I'm from a city in the Midlands; a small city but a city nonetheless, with average city-type attractions, and it's a fairly acceptable place to live.
I went to my friend's party in London yesterday and got talking to a friend of my friend (who was born and raised in London).
She was asking me all sorts of relatively normally questions such as "how far do you live from here", "how long did it take you" etc. She was very interested in where I lived.
We started taking about my DS, who was crawling about everywhere and enjoying himself. She then said "that's nice that you know that he's not overwhelmed by large crowds of people, do you have that in (insert city name))?"
I said "do we have situations where there can be large amounts of people?" ( by the way there were only about 30 people in this room)
She replied "yeah, do people have like parties and stuff, or do people not really meet up?"

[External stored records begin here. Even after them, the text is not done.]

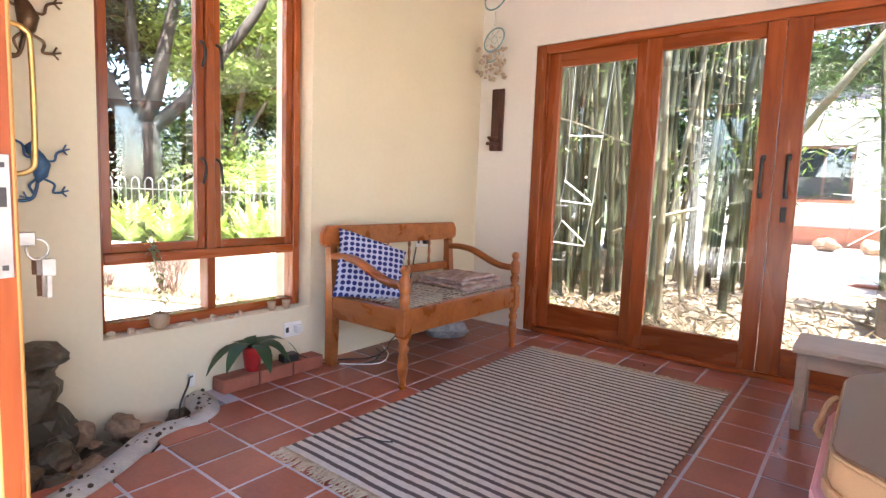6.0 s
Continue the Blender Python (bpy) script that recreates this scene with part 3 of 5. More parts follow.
pil_bm = cushion(0.42, 0.42, 0.13)
for v in pil_bm.verts:
    v.co.y -= 0.09 * max(0.0, v.co.y / 0.21) * max(0.0, v.co.x / 0.21 + 0.6) / 1.6
pil = part("pillow", pil_bm, PILLOW, None, "", True)
pil.matrix_world = pose(-2.38, 1.98, 0.615, 0, 0, 90) @ pose(0, 0, 0, 66, 0, -32) @ pose(0, 0, 0, 0, 0, -8)
tagged(pil, "blue and white printed cushion leaning on the bench back", "cushion")
blanket = thing("blanket", (-2.26, 2.72, 0.447), 90, "folded pink and brown woven blanket lying on the bench seat", "blanket")
for k, (dx, dy, w, d) in enumerate(((0, 0, 0.46, 0.40), (0.015, 0.01, 0.44, 0.36), (-0.02, 0.02, 0.40, 0.33))):
    bm = bmesh.new()
    g = bmesh.ops.create_grid(bm, x_segments=22, y_segments=18, size=0.5)
    for v in bm.verts:
        x, y = v.co.x, v.co.y
        droop = -0.05 * max(0, -y - 0.42) * 6 if k == 0 else 0
        v.co = Vector((dx + x * w + 0.012 * noise.noise((y * 3, k, 0)), dy + y * d + 0.012 * noise.noise((x * 3, k, 9)), 0.008 + 0.02 * k + 0.010 * noise.noise((x * 4, y * 4, k * 5)) + droop))
    geo = bmesh.ops.extrude_face_region(bm, geom=bm.faces[:])
    for v in [q for q in geo["geom"] if isinstance(q, bmesh.types.BMVert)]:
        v.co.z += 0.016
    part("fold", bm, BLANKET, blanket, "", True)

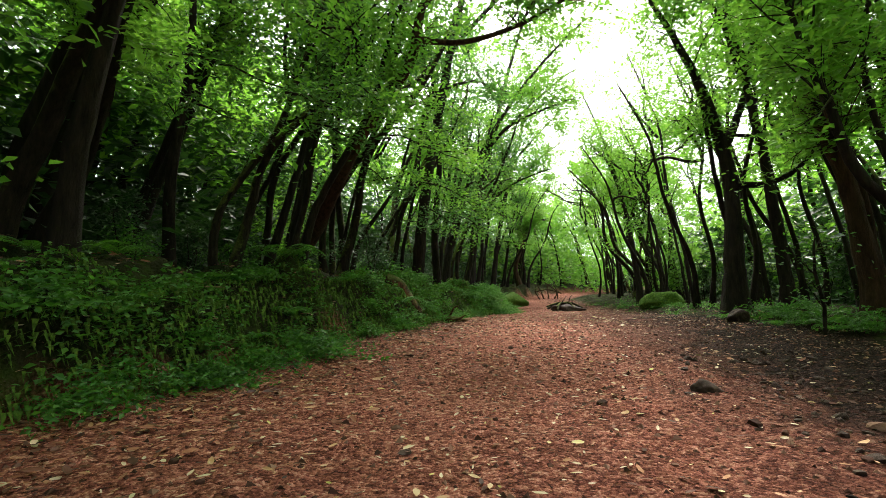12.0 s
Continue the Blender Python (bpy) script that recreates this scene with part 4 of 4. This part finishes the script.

I looked a bit confused and then mumbled how yes of course he's around lots of people all the time and we go to restaurants/parties etc like Londoners too, and she looked surprise!

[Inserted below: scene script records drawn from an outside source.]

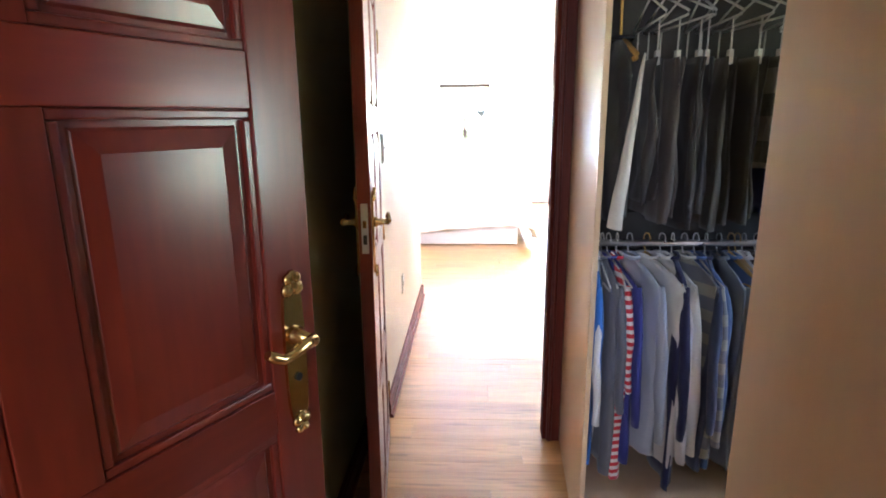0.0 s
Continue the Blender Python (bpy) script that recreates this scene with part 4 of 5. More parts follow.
def wall_plate(name, at, rz, w, h, label, category, kind):
    """A plate on a wall that faces -y before the turn."""
    p = thing(name, label, category, at, rz)
    part("plate", box(-w / 2, w / 2, -0.009, -0.0005, -h / 2, h / 2, 0.003), WHITEPL, p)
    if kind == "switch":
        part("rocker", box(-w * 0.16, w * 0.16, -0.014, -0.0092, -h * 0.13, h * 0.13, 0.002), WHITEPL, p)
    elif kind == "socket4":
        for x in (-0.026, 0.026):
            for z in (-0.026, 0.026):
                part("outlet", add_lathe(bmesh.new(), [(0.010, 0.0), (0.010, 0.0012)], 14, pose(x, -0.0093, z, 90, 0, 0)), HEARTGREY, p)
    elif kind == "socket":
        for x, z in ((-0.012, -0.018), (0.012, -0.018), (0.0, 0.0)):
            part("outlet", add_lathe(bmesh.new(), [(0.005, 0.0), (0.005, 0.001)], 12, pose(x, -0.0093, z, 90, 0, 0)), HEARTGREY, p)
        part("rocker", box(-0.012, 0.012, -0.0115, -0.0093, 0.022, 0.040, 0.001), WHITEPL, p)
    return p


wall_plate("light_switch", (2.984, 4.33, 1.45), -93, 0.075, 0.12, "white light switch plate on the grey wall", "light switch", "switch")
wall_plate("wall_socket", (3.071, 6.05, 0.34), -93, 0.12, 0.10, "white wall socket with black plugs in it", "socket", "socket")
for k, y in enumerate((6.09, 6.02)):
    pl = thing("plug", "black plug in the wall socket", "plug", (3.06, y, 0.33), 0, "plugs")
    part("body", box(-0.045, 0.0, -0.022, 0.022, -0.025, 0.025, 0.008), BLACKPL, pl)
    pts = [(-0.045, 0, -0.01), (-0.08, -0.01, -0.10), (-0.12, -0.05, -0.22), (-0.16, -0.12, -0.29), (-0.26, -0.30, -0.3245), (-0.50, -0.42, -0.3245), (-0.60, -0.62, -0.3245), (-0.42, -0.98, -0.3245), (-0.55, -1.04, -0.3245)] if k else \
          [(-0.045, 0, -0.01), (-0.07, 0.0, -0.12), (-0.12, -0.02, -0.25), (-0.22, -0.06, -0.3245), (-0.45, -0.14, -0.3245), (-0.70, -0.22, -0.3245), (-0.92, -0.60, -0.3245), (-0.98, -0.90, -0.298)]
    fine_pts = []
    for i in range(len(pts) - 1):
        p0, p1, p2, p3 = (Vector(pts[max(0, i - 1)]), Vector(pts[i]), Vector(pts[i + 1]), Vector(pts[min(len(pts) - 1, i + 2)]))
        for s in range(6):
            q = s / 6
            fine_pts.append(0.5 * ((2 * p1) + (p2 - p0) * q + (2 * p0 - 5 * p1 + 4 * p2 - p3) * q * q + (3 * p1 - p0 - 3 * p2 + p3) * q ** 3))
    part("flex", tube([(p.x, p.y, max(p.z, -0.3255)) for p in fine_pts], 0.0042, 6), BLACKPL, pl)

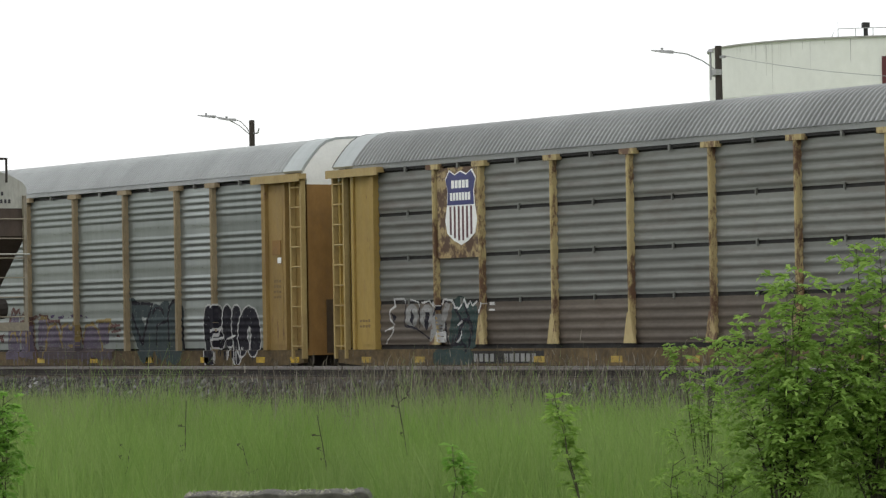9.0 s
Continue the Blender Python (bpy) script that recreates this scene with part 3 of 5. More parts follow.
def spray(car, name, label, layers, mats, kind, posts, plates, cell=0.022, rough=0.006, bare_posts=False, worn_away=0.006):
    """Sprayed paint on the ridged side of a car: strokes (points, radius, colour) or filled outlines (radius 0), later ones on top."""
    pts = np.array([p for path, r, k in layers for p in path])
    grow = max(r for path, r, k in layers) + 0.05
    x0, z0 = pts.min(0) - grow
    x1, z1 = pts.max(0) + grow
    z0 = max(z0, 0.57)
    nx, nz = int((x1 - x0) / cell), int((z1 - z0) / cell)
    xs, zs = x0 + np.arange(nx + 1) * cell, z0 + np.arange(nz + 1) * cell
    cx_, cz_ = np.meshgrid(xs[:-1] + cell / 2, zs[:-1] + cell / 2, indexing="ij")
    rng = np.random.RandomState(len(layers) * 7 + nx)
    wob = rng.randn(nx // 5 + 2, nz // 5 + 2).repeat(5, 0).repeat(5, 1)[:nx, :nz] * rough
    for _ in range(2):
        wob = (wob + np.roll(wob, 2, 0) + np.roll(wob, 2, 1) + np.roll(wob, -2, 0)) / 4
    hue = np.full((nx, nz), -1)
    for path, r, k in layers:
        if r == 0:
            inside = np.zeros((nx, nz), bool)
            for (ax, az), (bx, bz) in zip(path, path[1:] + path[:1]):
                if az != bz:
                    inside ^= ((cz_ < az) != (cz_ < bz)) & (cx_ < ax + (bx - ax) * (cz_ - az) / (bz - az))
            hue = np.where(inside, k, hue)
            continue
        d = np.full((nx, nz), 9.0)
        segs = list(zip(path, path[1:])) or [(path[0], path[0])]
        for (ax, az), (bx, bz) in segs:
            l2 = (bx - ax) ** 2 + (bz - az) ** 2
            u = np.clip(((cx_ - ax) * (bx - ax) + (cz_ - az) * (bz - az)) / l2, 0, 1) if l2 > 0 else 0.0
            d = np.minimum(d, np.hypot(cx_ - ax - u * (bx - ax), cz_ - az - u * (bz - az)))
        hue = np.where(d + wob < r, k, hue)
    worn = rng.rand(nx, nz)
    hue = np.where((worn < worn_away), -1, hue)
    if bare_posts:
        for p in posts:
            hue = np.where((np.abs(cx_ - p) < 0.17) & (cz_ > DECK) & (worn < 0.985), -1, hue)
    vx, vz = np.meshgrid(xs, zs, indexing="ij")
    vy = outer_face(vx, vz, kind, posts, plates)
    used = np.argwhere(hue >= 0)
    ids = {}
    g = Geo()
    for i, j in used:
        face = []
        for a, b in ((i, j), (i + 1, j), (i + 1, j + 1), (i, j + 1)):
            if (a, b) not in ids:
                ids[a, b] = len(g.v)
                g.v.append((float(vx[a, b]), float(vy[a, b]), float(vz[a, b])))
            face.append(ids[a, b])
        g.f.append(tuple(face))
        g.k.append(int(hue[i, j]))
    return part(name, g, mats, car, label)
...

It's also happened before with my friend, who before she came to see in my city to stay with me for the first time (we met at uni near London), she asked me so many random and quite frankly stupid questions:
- "Do you have buses?"
- "what is there to do there?"
- "like, where do you go if you want to have fun?"
- "are things open late?"
I'm trying to work out if I have weird friends or whether there are some Londoners who actually think that cities up North are not conventional cities and only have about 100 inhabitants.
If you are from London, did you have ever have (or still have) a misconception about places "outside of London"?